Time & Space Complexity

Time complexity: $O(n * m)$
Space complexity: $O(n)$

Where $n$ is the length of the $ring$ and $m$ is the length of the $key$ .

Common Pitfalls

Forgetting the Ring is Circular

The distance between two positions on the ring should consider both clockwise and counterclockwise directions. The minimum distance is min(|i - j|, n - |i - j|). Using only the absolute difference ignores the wrap-around path, which may be shorter.

Not Counting Button Presses

Each character in the key requires one button press after rotating to the correct position. A common mistake is only counting rotation steps and forgetting to add 1 for each character, or adding the total m button presses incorrectly.

Missing Memoization in Recursive Solutions

Without memoization, the recursive solution has exponential time complexity because the same (ring position, key index) states are recomputed many times.
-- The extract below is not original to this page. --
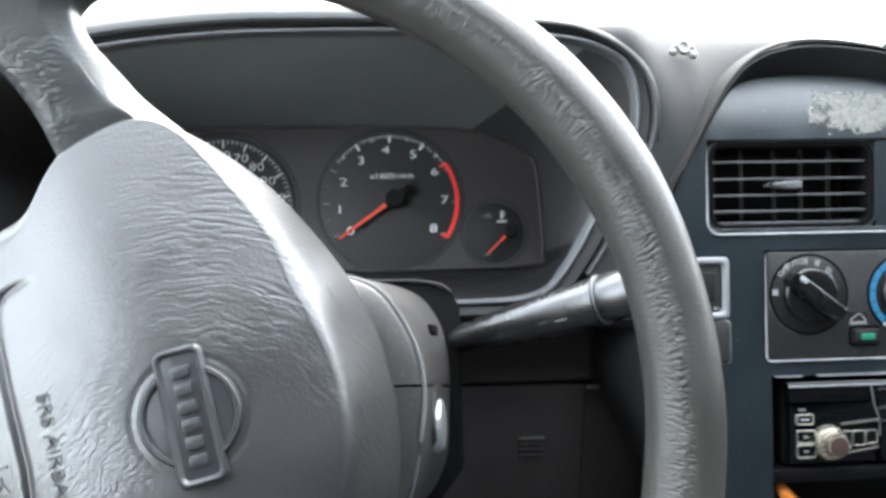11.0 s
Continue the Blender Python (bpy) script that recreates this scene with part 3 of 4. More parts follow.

The state space is only O(n * m), so caching results is essential for efficiency.

Considering Only One Matching Position

When a character appears multiple times in the ring, you must consider all occurrences and choose the one that minimizes total cost. Greedily picking the closest matching position without considering future characters leads to suboptimal solutions.

Incorrect State Transition in Bottom-Up DP

In bottom-up approaches, the order of iteration matters. Processing from the last key character backwards and correctly propagating the minimum costs to earlier states is crucial. Reversing the direction or incorrectly indexing the DP table produces wrong answers.